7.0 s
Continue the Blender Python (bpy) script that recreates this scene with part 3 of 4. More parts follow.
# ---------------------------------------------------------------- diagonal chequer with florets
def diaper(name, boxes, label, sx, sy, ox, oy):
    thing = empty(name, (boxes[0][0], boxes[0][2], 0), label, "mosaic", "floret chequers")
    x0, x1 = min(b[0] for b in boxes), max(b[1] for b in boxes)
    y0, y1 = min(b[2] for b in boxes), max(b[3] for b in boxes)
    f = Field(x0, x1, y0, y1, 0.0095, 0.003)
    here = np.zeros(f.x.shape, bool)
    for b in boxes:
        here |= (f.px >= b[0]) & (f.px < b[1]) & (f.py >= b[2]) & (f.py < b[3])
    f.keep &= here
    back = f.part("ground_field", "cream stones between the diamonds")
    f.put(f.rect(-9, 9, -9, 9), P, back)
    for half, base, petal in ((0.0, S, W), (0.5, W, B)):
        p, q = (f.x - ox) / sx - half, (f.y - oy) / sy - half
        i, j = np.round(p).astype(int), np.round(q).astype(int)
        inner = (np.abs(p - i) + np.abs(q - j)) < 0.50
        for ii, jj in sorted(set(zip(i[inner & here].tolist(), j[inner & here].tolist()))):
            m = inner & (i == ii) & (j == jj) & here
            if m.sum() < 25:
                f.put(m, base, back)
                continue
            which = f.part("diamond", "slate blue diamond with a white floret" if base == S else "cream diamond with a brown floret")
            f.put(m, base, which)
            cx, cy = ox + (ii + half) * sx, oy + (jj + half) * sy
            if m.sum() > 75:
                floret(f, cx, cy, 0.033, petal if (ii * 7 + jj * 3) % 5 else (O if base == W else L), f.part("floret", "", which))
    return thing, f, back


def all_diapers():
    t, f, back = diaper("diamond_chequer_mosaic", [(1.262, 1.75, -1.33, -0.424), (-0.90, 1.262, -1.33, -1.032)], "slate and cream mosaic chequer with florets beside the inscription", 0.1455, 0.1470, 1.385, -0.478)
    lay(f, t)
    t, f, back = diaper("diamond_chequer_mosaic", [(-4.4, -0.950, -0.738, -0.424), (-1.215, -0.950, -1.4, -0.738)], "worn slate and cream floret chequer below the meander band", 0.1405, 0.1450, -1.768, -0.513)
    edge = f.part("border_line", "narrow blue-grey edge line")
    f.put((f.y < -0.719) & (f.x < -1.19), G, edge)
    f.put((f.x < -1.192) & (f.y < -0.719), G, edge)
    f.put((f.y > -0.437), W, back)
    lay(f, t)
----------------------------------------
What is expected: Among the lines above, determine how many hold the word "part"; report the figure alone.

Answer to this task: 5